### DATA EXTRACT
....
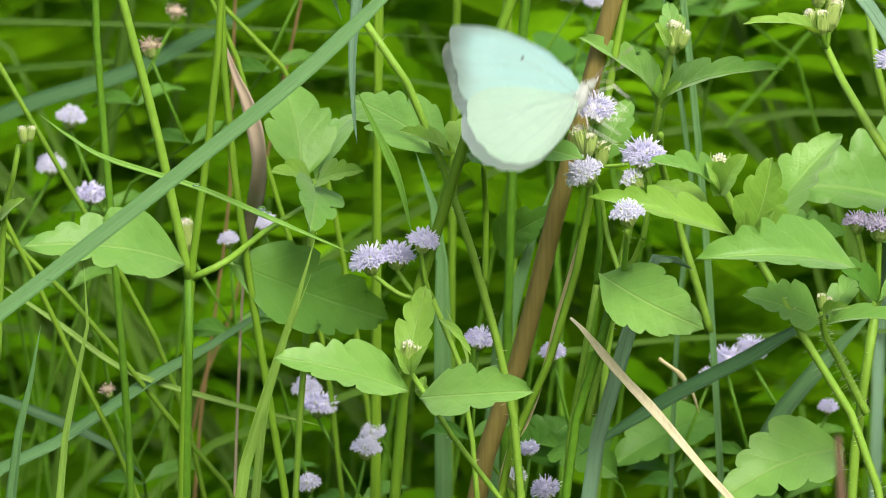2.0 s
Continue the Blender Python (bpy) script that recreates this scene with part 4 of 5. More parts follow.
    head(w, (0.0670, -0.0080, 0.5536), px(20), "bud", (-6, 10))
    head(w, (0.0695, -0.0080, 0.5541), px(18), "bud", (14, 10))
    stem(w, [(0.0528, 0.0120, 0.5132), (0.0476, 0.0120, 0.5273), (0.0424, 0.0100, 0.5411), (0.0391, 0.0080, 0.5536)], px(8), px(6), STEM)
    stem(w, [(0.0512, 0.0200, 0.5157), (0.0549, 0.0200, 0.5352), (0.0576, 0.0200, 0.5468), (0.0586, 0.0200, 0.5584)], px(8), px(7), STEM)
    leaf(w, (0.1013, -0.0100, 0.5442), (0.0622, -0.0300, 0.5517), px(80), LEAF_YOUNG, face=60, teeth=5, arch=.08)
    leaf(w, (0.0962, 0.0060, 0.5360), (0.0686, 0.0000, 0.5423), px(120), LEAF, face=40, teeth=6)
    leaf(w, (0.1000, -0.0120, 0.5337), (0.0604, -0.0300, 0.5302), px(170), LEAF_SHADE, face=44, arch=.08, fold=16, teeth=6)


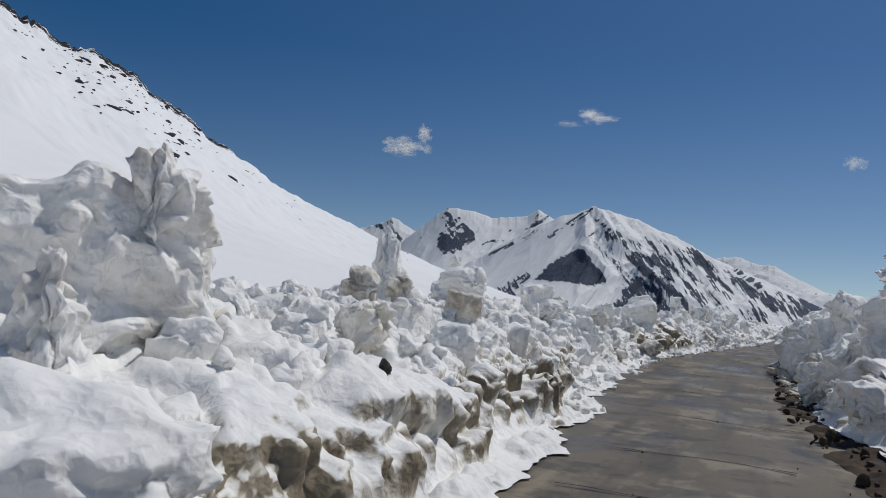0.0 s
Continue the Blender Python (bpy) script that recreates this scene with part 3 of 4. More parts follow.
....
### GIVEN TASK
Every record must be copied exactly, with images dropped from the result.

### FULL OUTPUT
2.0 s
Continue the Blender Python (bpy) script that recreates this scene with part 4 of 5. More parts follow.
    head(w, (0.0670, -0.0080, 0.5536), px(20), "bud", (-6, 10))
    head(w, (0.0695, -0.0080, 0.5541), px(18), "bud", (14, 10))
    stem(w, [(0.0528, 0.0120, 0.5132), (0.0476, 0.0120, 0.5273), (0.0424, 0.0100, 0.5411), (0.0391, 0.0080, 0.5536)], px(8), px(6), STEM)
    stem(w, [(0.0512, 0.0200, 0.5157), (0.0549, 0.0200, 0.5352), (0.0576, 0.0200, 0.5468), (0.0586, 0.0200, 0.5584)], px(8), px(7), STEM)
    leaf(w, (0.1013, -0.0100, 0.5442), (0.0622, -0.0300, 0.5517), px(80), LEAF_YOUNG, face=60, teeth=5, arch=.08)
    leaf(w, (0.0962, 0.0060, 0.5360), (0.0686, 0.0000, 0.5423), px(120), LEAF, face=40, teeth=6)
    leaf(w, (0.1000, -0.0120, 0.5337), (0.0604, -0.0300, 0.5302), px(170), LEAF_SHADE, face=44, arch=.08, fold=16, teeth=6)


0.0 s
Continue the Blender Python (bpy) script that recreates this scene with part 3 of 4. More parts follow.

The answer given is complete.